When considered this way, the divide over “which license is more free” is easily seen as a difference of philosophies. The debate seems to be over a misunderstanding (or, perhaps, miscommunication) of who’s freedoms are at stake.

The BSD and MIT licenses (and other more “liberal” licenses) put developers’ rights and freedoms first. Developers can do pretty much anything with code under these licenses that they wish, including tucking it away into a proprietary product so that future users cannot change or modify the code – all that’s required is typically an acknowledgment. There is a certain sense why this seems fair; developers, especially ones that contributed to the code, should be allowed to use the code that includes their own contributions for whatever project they want. If a developer forks the code and puts time and effort into extending it, and they want to make the updated code from their effort proprietary, why not? And sometimes this is even what you want; for example, this article describes how the BSD license might be better suited for reference implementations of protocols to encourage standardization among all code bases even the proprietary ones.

The GNU GPL and other “copyleft” licenses however put users’ rights and freedoms first. Developers are free to use the code for their own projects, so long as they do not take away a user’s right to study, modify, and redistribute that code under the GPL. Developers are not allowed to close off the software from users. You can’t tuck GPL code into a proprietary program with a simple acknowledgment; the license requires you must also provide source code for the whole program to your users if you make use of any GPL code. It’s a clever “hack” on the copyright laws to ensure that the users’ rights to the code persist even long after the developer has retired or gone out of business; a bad actor cannot legally fork GPL code and stop you from studying or modifying that code fork. We slightly restrict redistribution rights, in favor of ensuring more freedoms for the user.

I personally prefer the GPL over BSD-style licenses; I want to ensure software I write remains in the community, by legal force if necessary rather than a (possibly naive) hope for continued goodwill from proprietary interests.
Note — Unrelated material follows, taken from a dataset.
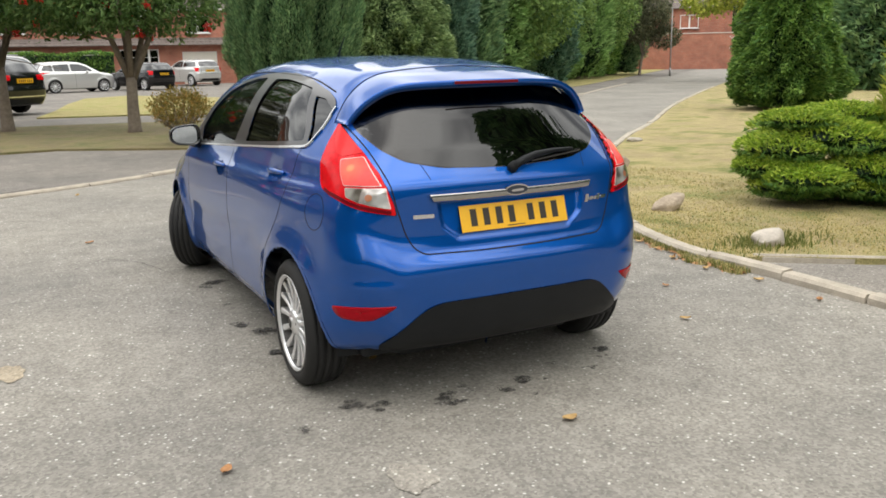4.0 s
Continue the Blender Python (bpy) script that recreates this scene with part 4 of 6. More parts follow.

However, I can see in some scenarios the usefulness of BSD particularly within our current market and legal framework. For example, BSD-licensed standards development makes a lot of sense. Ideally, the software will be free software under the GPL from the beginning, but at a minimum if the proprietary software at least uses an open source standard, that enables interoperability between proprietary implementations, reducing “lock in” for users, and allows compatible GPL-licensed free software to be developed and used – ultimately giving users more options and, well, freedom.

I hope you will join me in considering and supporting copyleft licenses like the GPL for your own projects whenever possible. If you disagree, that’s fine; we have different philosophies. In some scenarios like standards development, BSD or similar makes sense to try to nudge companies toward prioritizing user freedom by enabling interoperability. But please do not continue the falsehood that the GPL is “less free” than other licenses; the licenses have different priorities… and maybe that’s OK.

Author’s Note: This is a slightly edited update of a blog post initially posted to Blogger in 2016-06-19.